RS FM'de pazartesi ve çarşamba günleri 19.15'te yayınlanan Yavuz Oğhan, İsmail Saymaz ve Akif Beki ile 'Söylemesi Bizden' programında, Başbakan Binali Yıldırım'ın açıkladığı ekonomi paketi değerlendirildi.
İSMAİL SAYMAZ: BU NORMAL ZAMANLARDA OLSA TAKDİR EDİLESİ BİR DURUM
"Aslında bu CHP'nin 2015'teki seçim önerisiymiş. CHP daha fazlasını önermiş. Birer maaş önermiş. Fakat Başbakan onu bin lira ile sınırladı. Bu normal zamanlarda olsa takdir edilesi bir durum. Hükümet yarattığı değerin bir bölümünü bu tip 'sosyal politikayı' andıran yöntemlerle halka dağıtıyor diyelim. Emeklisini iş sahibi yapamıyor ama senede bir defa yevmiye veriyor. Ya da yaşlısının da eline para tutuşturuyor diyelim.

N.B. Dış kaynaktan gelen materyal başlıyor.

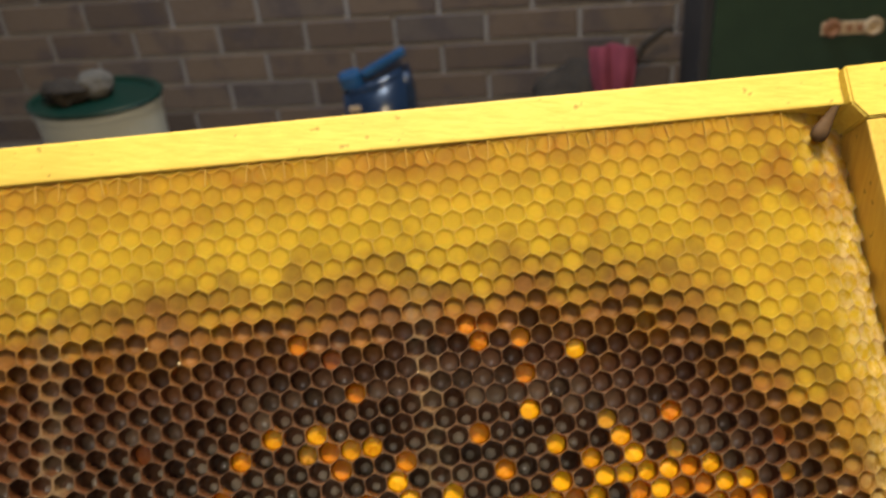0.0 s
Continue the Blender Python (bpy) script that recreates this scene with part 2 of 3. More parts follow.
def wood(name, low, high, along=(1.0, 14.0, 14.0), rough=0.55, scale=60.0):
    mat, tree, bsdf = material(name)
    coord = tree.nodes.new("ShaderNodeTexCoord")
    m = tree.nodes.new("ShaderNodeMapping")
    m.inputs["Scale"].default_value = along
    tree.links.new(coord.outputs["Object"], m.inputs["Vector"])
    grain = noise_of(tree, scale, 5.0, m.outputs[0], 0.65)
    stain = noise_of(tree, 25.0, 2.0, coord.outputs["Object"])
    specks = span(tree, noise_of(tree, 420.0, 1.0, coord.outputs["Object"]), 0.70, 0.76)
    colour = blend(tree, span(tree, grain, 0.3, 0.7), low, high)
    colour = blend(tree, calc(tree, "MULTIPLY", span(tree, stain, 0.45, 0.75), 0.4), colour, tuple(0.6 * c for c in low))
    colour = blend(tree, calc(tree, "MULTIPLY", specks, 0.6), colour, tuple(0.3 * c for c in low))
    tree.links.new(colour, bsdf.inputs["Base Color"])
    bsdf.inputs["Roughness"].default_value = rough
    bump(tree, bsdf, grain, 0.25, 0.0006)
    return mat


def surface(name, low, high, scale=8.0, rough=0.8, fine=90.0, strength=0.2, distance=0.004, metal=0.0):
    mat, tree, bsdf = material(name)
    coord = tree.nodes.new("ShaderNodeTexCoord")
    broad = noise_of(tree, scale, 4.0, coord.outputs["Object"])
    small = noise_of(tree, fine, 4.0, coord.outputs["Object"])
    fac = calc(tree, "ADD", calc(tree, "MULTIPLY", broad, 0.7), calc(tree, "MULTIPLY", small, 0.3))
    tree.links.new(blend(tree, span(tree, fac, 0.32, 0.68), low, high), bsdf.inputs["Base Color"])
    bsdf.inputs["Roughness"].default_value, bsdf.inputs["Metallic"].default_value = rough, metal
    bump(tree, bsdf, small, strength, distance)
    return mat


def brick_paint():
    mat, tree, bsdf = material("brick_clay")
    info = tree.nodes.new("ShaderNodeObjectInfo")
    geo = tree.nodes.new("ShaderNodeNewGeometry")
    each = calc(tree, "FRACT", calc(tree, "ADD", info.outputs["Random"], geo.outputs["Random Per Island"]))
    pos = geo.outputs["Position"]
    colour = ramp(tree, each, ((0.0, (0.080, 0.056, 0.042)), (0.35, (0.118, 0.080, 0.056)), (0.7, (0.150, 0.104, 0.070)), (1.0, (0.092, 0.074, 0.066))))
    patch = span(tree, noise_of(tree, 9.0, 2.0, pos), 0.5, 0.62)
    colour = blend(tree, calc(tree, "MULTIPLY", patch, 0.55), colour, (0.055, 0.042, 0.048))
    speck = noise_of(tree, 160.0, 3.0, pos)
    colour = blend(tree, calc(tree, "MULTIPLY", span(tree, speck, 0.5, 0.8), 0.35), colour, (0.26, 0.20, 0.16))
    tree.links.new(colour, bsdf.inputs["Base Color"])
    bsdf.inputs["Roughness"].default_value = 0.75
    bump(tree, bsdf, speck, 0.35, 0.003)
    return mat


PINE = wood("pine_wood", (0.76, 0.57, 0.10), (0.87, 0.72, 0.16))
PINE_SIDE = wood("stained_pine", (0.66, 0.44, 0.085), (0.80, 0.60, 0.13), (14.0, 14.0, 1.0))
OLD_WOOD = wood("rough_board", (0.30, 0.20, 0.11), (0.42, 0.30, 0.18), scale=20.0)
FIN_WAX = surface("fin_wax", (0.48, 0.29, 0.045), (0.56, 0.37, 0.07), 300.0, 0.5, 900.0, 0.2, 0.0003)
CRUMB = surface("pale_wax", (0.52, 0.42, 0.24), (0.66, 0.56, 0.36), 400.0, 0.4, 900.0, 0.2, 0.0003)
PROPOLIS = surface("propolis", (0.060, 0.034, 0.018), (0.100, 0.058, 0.030), 300.0, 0.85, 900.0, 0.3, 0.0004)
BRICK = brick_paint()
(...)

Bu normal zamanlarda anlaşılabilir, belki takdir edilebilir bir durum. Ama şurada seçime kalmış 55 gün ve ilk bayram da seçimden önceki 10 gün içerisinde kutlanacak. Tam da buna denk getirilmesi hem bu tip sosyal politikaya giren bir hamlenin hem de dini bayramların doğrudan siyasete alet edilmesinden başka bir yoruma çıkarmaz. Biz Ramazan bayramını ocak ayında kutlamış olsaydık seçim yine aynı tarihte haziran ayında olsaydı inanıyorum ki bu paket önümüze gelmezdi."
AKİF BEKİ: BU SEÇİM RÜŞVETİ VE SEÇİM EKONOMİSİ UYGULAMAKTIR
"Ben bunun ister dini bayram ya da milli bayram vesilesiyle, isterse havadan sudan bir bahaneyle dağıtılmış olsun seçim için, oy tavlamak için dağıtılan her parayı ekonomiye gereksiz ve acısı daha sonra çıkacak bir yük bindirmek, seçim rüşveti ve seçim ekonomisi uygulamak olarak görüyorum. Başbakan Yıldırım, ‘Biz ekonomiyi 15 yılda 3 katı büyüttük, onun için de bu başarılı ekonomimizin sonucu olarak zaten çiftçiye emekçiye dağıtacak kadar paramız var' dedi. Söylenen ekonomik veriler realitiyei temsil ediyorsa bu ekomi paketi de Türkiye'nin kapasitesinin üzerinde vaatler gibi gözüküyor. Bunu iki yıl öncesine kadar AK Parti de söylüyordu. Muhalefet daha fazla oy almak için seçmenin gönlünü kazanmak için bu tür vaatlerle ortaya çıktığında bizzat AK Parti, muhalefeti halk goygoyculuğu ile halk dalkavukluğu ile yani popülizm yapmakla suçluyordu. Popülizm demek gücünün üzerinde vaatte bulunmak, gücünün üzerinde siyaset yapmak demektir."